American company Boeing is launching its newest passenger spacecraft, the CST-100 Starliner, to the International Space Station on top of the Atlas V rocket. This test launch will have no crew because Boeing is testing its safety capacity to deliver astronauts in the future.
Boeing designed the CST-100 Starliner to dock at the ISS a day after its launch (a vital maneuver in delivering future crews to the space station) and spend a week attached to it. By then, the company will have to see if the Starliner will be able to survive the descent in the atmosphere and successfully land with the help of a series of parachutes and airbags.
The take-off for the CST-100 Starliner aboard the Atlas V is scheduled ay 6:30 in the morning Eastern Time from Cape Canaveral in Florida. According to Boeing, it will only take at least 15 minutes to deploy the Starliner. The company designed the Atlas V to deploy the Starliner on a suborbital path in cases of emergency that will require the flight to be aborted and safely transport its future crew easily back to Earth.
NASA will be hosting live coverage for the launch of the CST-100 Starliner, which will begin at 5:30 in the morning. Everyone is expecting the launch to go smoothly since the weather looks fine and an overall 80 percent chance that all conditions will be favorable. Boeing established back up launch dates if ever the weather becomes gloomy.
THE STARLINER LAUNCH
Unfortunately, the CST-100 Starliner suffered an anomaly during its launch to the International Space Station as it failed to reach the correct orbit. NASA administrator Jim Bridenstine tweeted ninety minutes after the liftoff that the Starliner will no longer reach the space station after it burned all of its fuel in the anomaly. Bridenstine also clarified that even though the Starliner did not reach its target, this is still a successful launch. In a press conference, Bridenstine explained, "today, a lot of things went right. This is why we test. If we would have had a crew there, number one, they would have been safe."
It was announced that the Starliner will stay in orbit for another two days in order for Boeing's engineers to figure out what went wrong. According to initial reports, the anomaly started 30 minutes after the launch of the Atlas V rocket. The rocket did its job correctly as programmed and was able to launch the Starliner in the designated altitude, but the engines responsible for Starliner's further lift towards the International Space Station did not work correctly and did not match the intervals of its scheduled engine ignition.

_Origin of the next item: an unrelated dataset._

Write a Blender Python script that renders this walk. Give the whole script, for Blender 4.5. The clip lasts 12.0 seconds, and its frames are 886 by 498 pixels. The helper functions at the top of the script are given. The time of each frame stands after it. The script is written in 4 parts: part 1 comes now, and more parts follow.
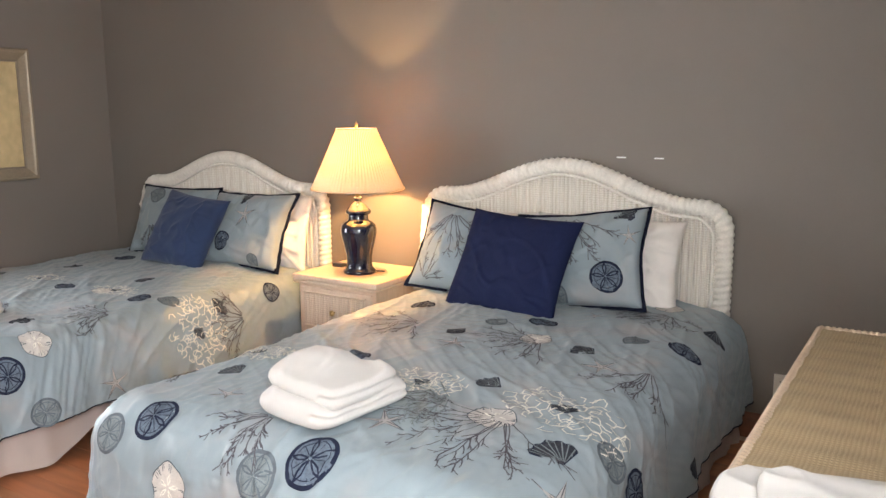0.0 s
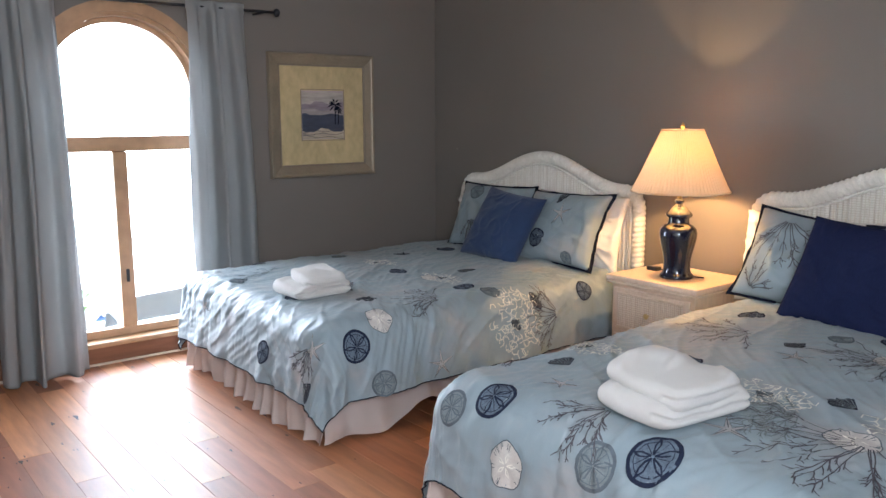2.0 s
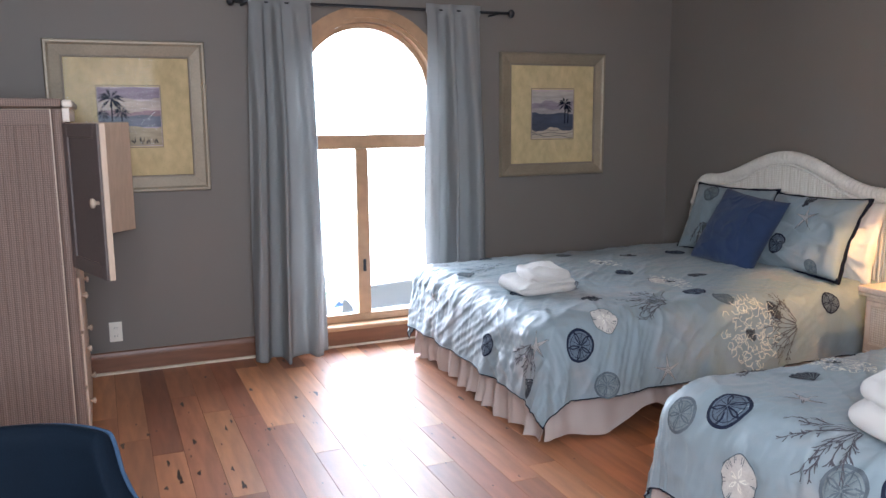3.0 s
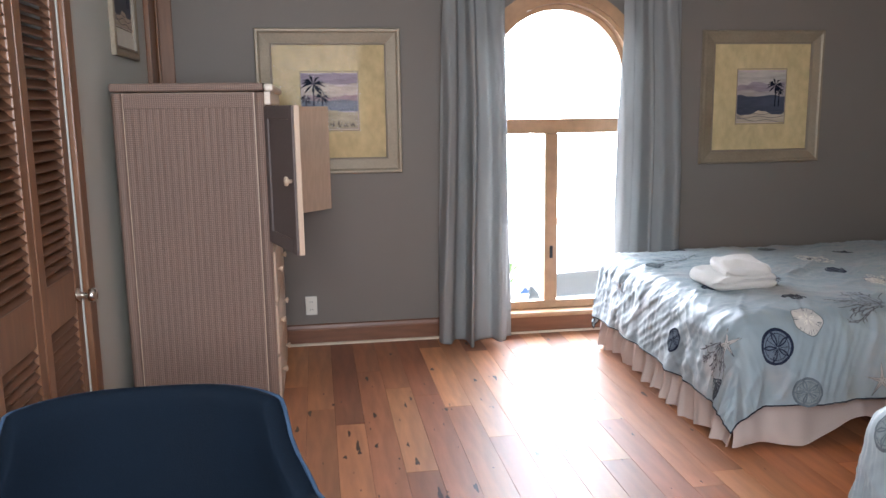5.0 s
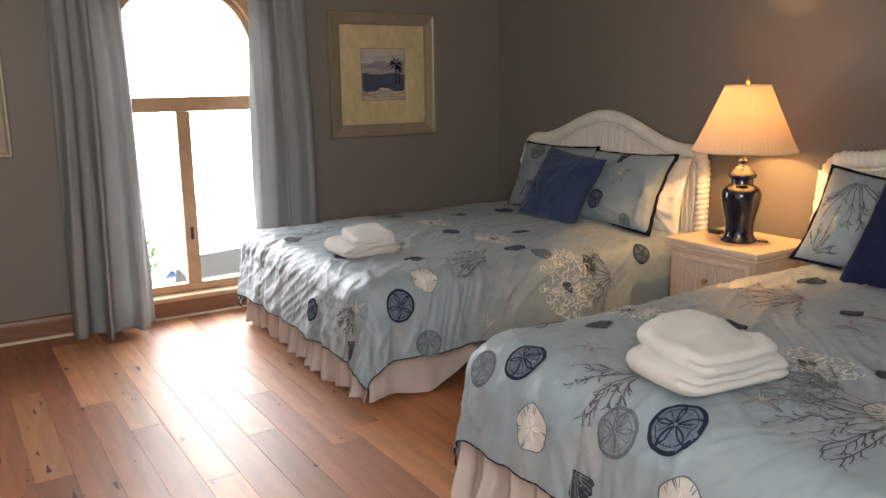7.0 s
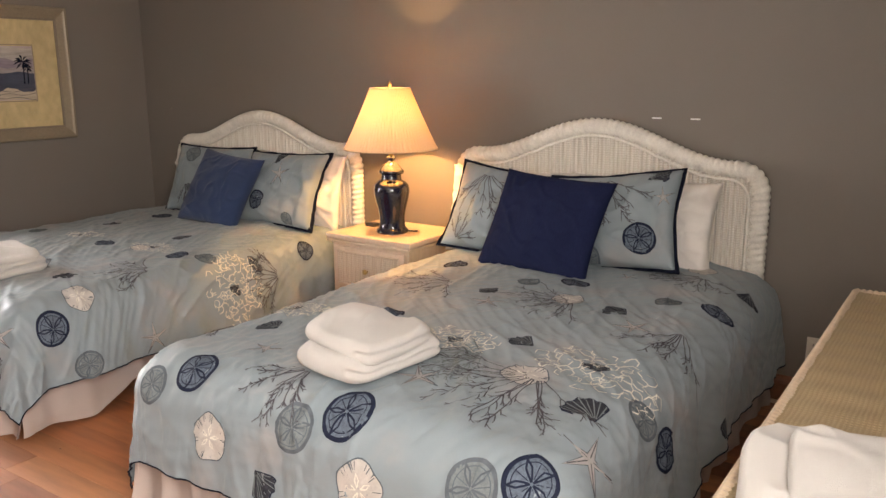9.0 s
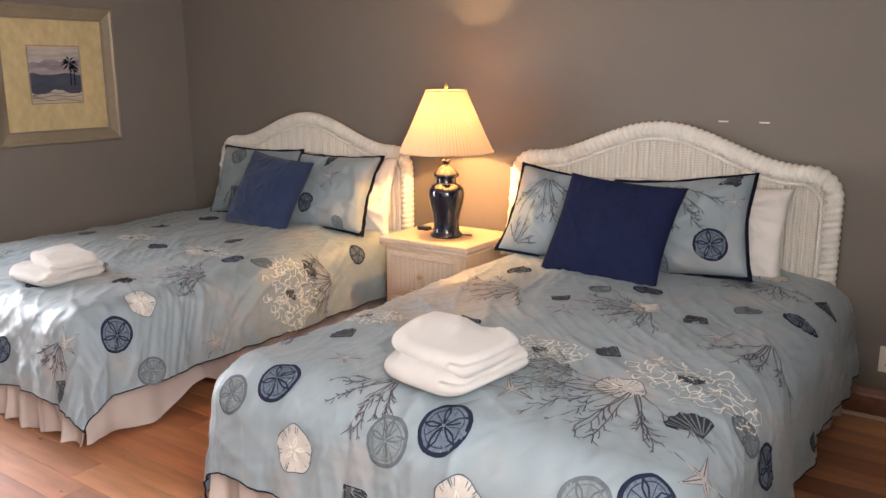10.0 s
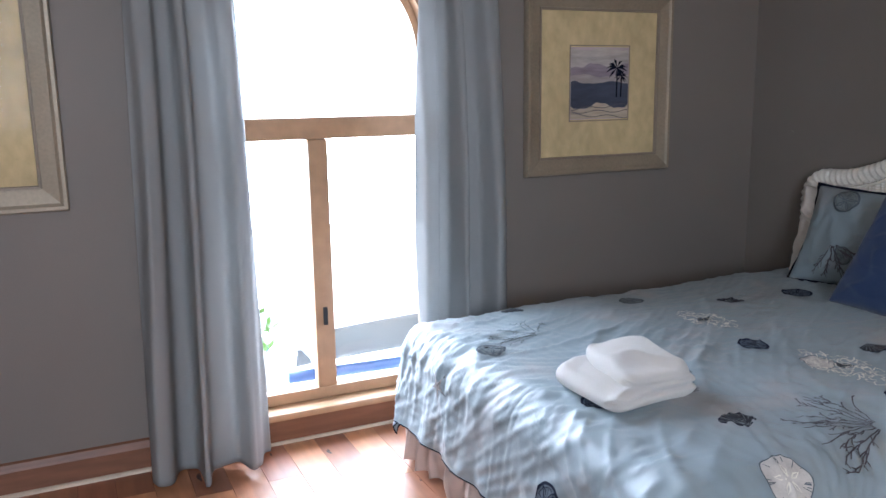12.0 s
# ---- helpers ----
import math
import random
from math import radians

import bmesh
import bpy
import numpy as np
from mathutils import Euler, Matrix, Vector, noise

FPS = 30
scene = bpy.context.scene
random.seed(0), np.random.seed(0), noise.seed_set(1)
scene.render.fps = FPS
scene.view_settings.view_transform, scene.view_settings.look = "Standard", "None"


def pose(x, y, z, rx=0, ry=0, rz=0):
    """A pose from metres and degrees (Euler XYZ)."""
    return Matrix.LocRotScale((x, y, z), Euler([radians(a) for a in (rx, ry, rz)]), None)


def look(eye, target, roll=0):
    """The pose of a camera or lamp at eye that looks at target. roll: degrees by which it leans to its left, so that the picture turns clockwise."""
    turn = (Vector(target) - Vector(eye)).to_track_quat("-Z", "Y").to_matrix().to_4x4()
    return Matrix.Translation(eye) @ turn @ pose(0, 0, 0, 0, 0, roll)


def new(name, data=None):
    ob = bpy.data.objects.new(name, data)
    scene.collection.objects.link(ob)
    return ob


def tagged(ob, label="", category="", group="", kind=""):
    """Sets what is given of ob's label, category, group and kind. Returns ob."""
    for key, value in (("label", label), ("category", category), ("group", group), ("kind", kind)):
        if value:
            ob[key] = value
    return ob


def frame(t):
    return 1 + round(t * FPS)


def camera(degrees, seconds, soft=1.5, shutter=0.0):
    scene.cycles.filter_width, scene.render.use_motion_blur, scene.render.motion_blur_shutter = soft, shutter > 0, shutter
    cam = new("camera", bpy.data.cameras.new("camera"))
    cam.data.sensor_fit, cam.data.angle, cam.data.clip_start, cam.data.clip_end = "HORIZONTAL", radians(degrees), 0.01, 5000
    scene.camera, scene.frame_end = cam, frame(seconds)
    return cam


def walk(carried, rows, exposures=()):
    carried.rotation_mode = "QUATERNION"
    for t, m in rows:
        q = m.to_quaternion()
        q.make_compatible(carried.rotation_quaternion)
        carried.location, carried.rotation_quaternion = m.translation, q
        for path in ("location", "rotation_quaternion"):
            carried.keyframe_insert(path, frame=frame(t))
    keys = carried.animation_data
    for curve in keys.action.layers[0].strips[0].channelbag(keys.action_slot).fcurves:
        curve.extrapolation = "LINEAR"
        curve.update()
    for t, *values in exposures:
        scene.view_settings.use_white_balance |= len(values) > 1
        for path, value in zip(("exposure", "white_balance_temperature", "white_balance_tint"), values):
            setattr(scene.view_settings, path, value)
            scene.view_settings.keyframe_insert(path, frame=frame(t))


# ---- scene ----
cam = camera(57.2, 12.0)
PATH = [
    (0, (0.426, 0.217, 1.494), (-0.615, 1.89, 1.153), -0.3),
    (0.5, (0.382, 0.163, 1.496), (-0.732, 1.789, 1.157), -0.1),
    (1, (0.35, 0.13, 1.495), (-0.887, 1.665, 1.157), -0.2),
    (1.5, (0.312, 0.115, 1.479), (-1.078, 1.514, 1.148), -0.2),
    (2, (0.298, 0.07, 1.471), (-1.25, 1.295, 1.145), -0.2),
    (2.5, (0.293, 0.062, 1.454), (-1.405, 1.069, 1.133), -0.3),
    (3, (0.286, 0.038, 1.454), (-1.534, 0.802, 1.135), -0.5),
    (3.5, (0.279, 0.01, 1.444), (-1.626, 0.532, 1.129), -0.5),
    (5.3, (0.243, 0.165, 1.413), (-1.705, 0.461, 1.072), -0.8),
    (5.5, (0.247, 0.19, 1.407), (-1.689, 0.552, 1.059), -0.9),
    (6, (0.294, 0.223, 1.43), (-1.583, 0.798, 1.049), -0.9),
    (6.5, (0.332, 0.221, 1.436), (-1.447, 1.041, 1.034), -0.8),
    (7, (0.364, 0.235, 1.447), (-1.29, 1.28, 1.034), -0.7),
    (7.5, (0.406, 0.219, 1.478), (-1.102, 1.462, 1.05), -0.6),
    (9.3, (0.425, 0.172, 1.498), (-0.628, 1.815, 1.06), -0.2),
    (9.5, (0.396, 0.154, 1.51), (-0.647, 1.802, 1.069), -0.2),
    (10, (0.199, 0.114, 1.505), (-0.916, 1.716, 1.07), -0.2),
    (10.5, (-0.096, 0.211, 1.476), (-1.393, 1.67, 1.043), -0.3),
    (11, (-0.503, 0.323, 1.468), (-1.989, 1.595, 1.051), -0.5),
    (11.5, (-0.997, 0.403, 1.443), (-2.644, 1.467, 1.051), -0.6),
    (12, (-1.452, 0.622, 1.451), (-3.231, 1.452, 1.068), -0.9),
]
EXPOSURES = [(0, 0.93, 6650, 12), (1.0, 0.84, 6250, 11), (1.5, 0.53, 6000, 10), (2.2, 0.32, 5900, 10), (3, 0.35, 5800, 12), (3.7, 0.42, 6100, 14), (5.5, 0.42, 6250, 12), (7, 0.0, 7050, 12), (7.7, 0.02, 7100, 12),
             (9.3, 0.62, 7700, 18), (9.6, 0.66, 7700, 18), (10.0, 0.70, 7000, 17), (10.5, 0.53, 6400, 16), (11, 0.26, 6050, 13), (11.5, 0.38, 5700, 12), (12, 0.38, 5700, 12)]
walk(cam, [(t, look(eye, target, roll)) for t, eye, target, roll in PATH], EXPOSURES)

# ---- light ----
world = bpy.data.worlds.new("sky")
scene.world = world
world.use_nodes = True
sky = world.node_tree.nodes.new("ShaderNodeTexSky")
sky.sky_type, sky.sun_disc = "NISHITA", False
sky.sun_elevation, sky.sun_rotation = radians(52), radians(115)
world.node_tree.links.new(sky.outputs[0], world.node_tree.nodes["Background"].inputs[0])
world.node_tree.nodes["Background"].inputs[1].default_value = 0.12

sun_data = bpy.data.lights.new("sun", "SUN")
sun_data.energy, sun_data.angle, sun_data.color = 3.0, radians(0.6), (1.0, 0.95, 0.88)
sun_ob = new("sun", sun_data)
sun_ob.matrix_world = look((6, 6, 12), (-6, 1, 0))


def fill_lamp(name, eye, target, w, h, watts, colour):
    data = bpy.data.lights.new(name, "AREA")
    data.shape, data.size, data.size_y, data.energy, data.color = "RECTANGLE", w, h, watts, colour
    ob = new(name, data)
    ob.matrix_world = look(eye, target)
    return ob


# Fill lamp set in an invented window out of view, brightening the room.
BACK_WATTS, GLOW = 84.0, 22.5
fill_lamp("back_window_daylight", (0.80, 0.1, 1.75), (-3, 0.1, 1.55), 1.2, 1.2, BACK_WATTS, (0.93, 0.97, 1.0))

# ---- materials ----
MATS = {}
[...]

The reports stated that this was all because of the Starliner is working on an inaccurate timescale. The main engines failed to ignite at the scheduled time, but luckily, the smaller engines were able to, and this kept the Starliner in orbit, but the fuel was no longer enough to reach the International Space Station.
Aside from engine malfunction, the Starliner encountered difficulties in communication, too. When engineers tried to contact the spacecraft to restart the process, the Starliner reached a dead zone or a place without satellites. It was already late when the engineers reestablished a connection with the spacecraft.
This setback affects the scheduled NASA missions that will be done in collaboration with Boeing's Starliner spacecraft. If this launch was successful, the first manned mission of the Starliner would have commenced by 2020.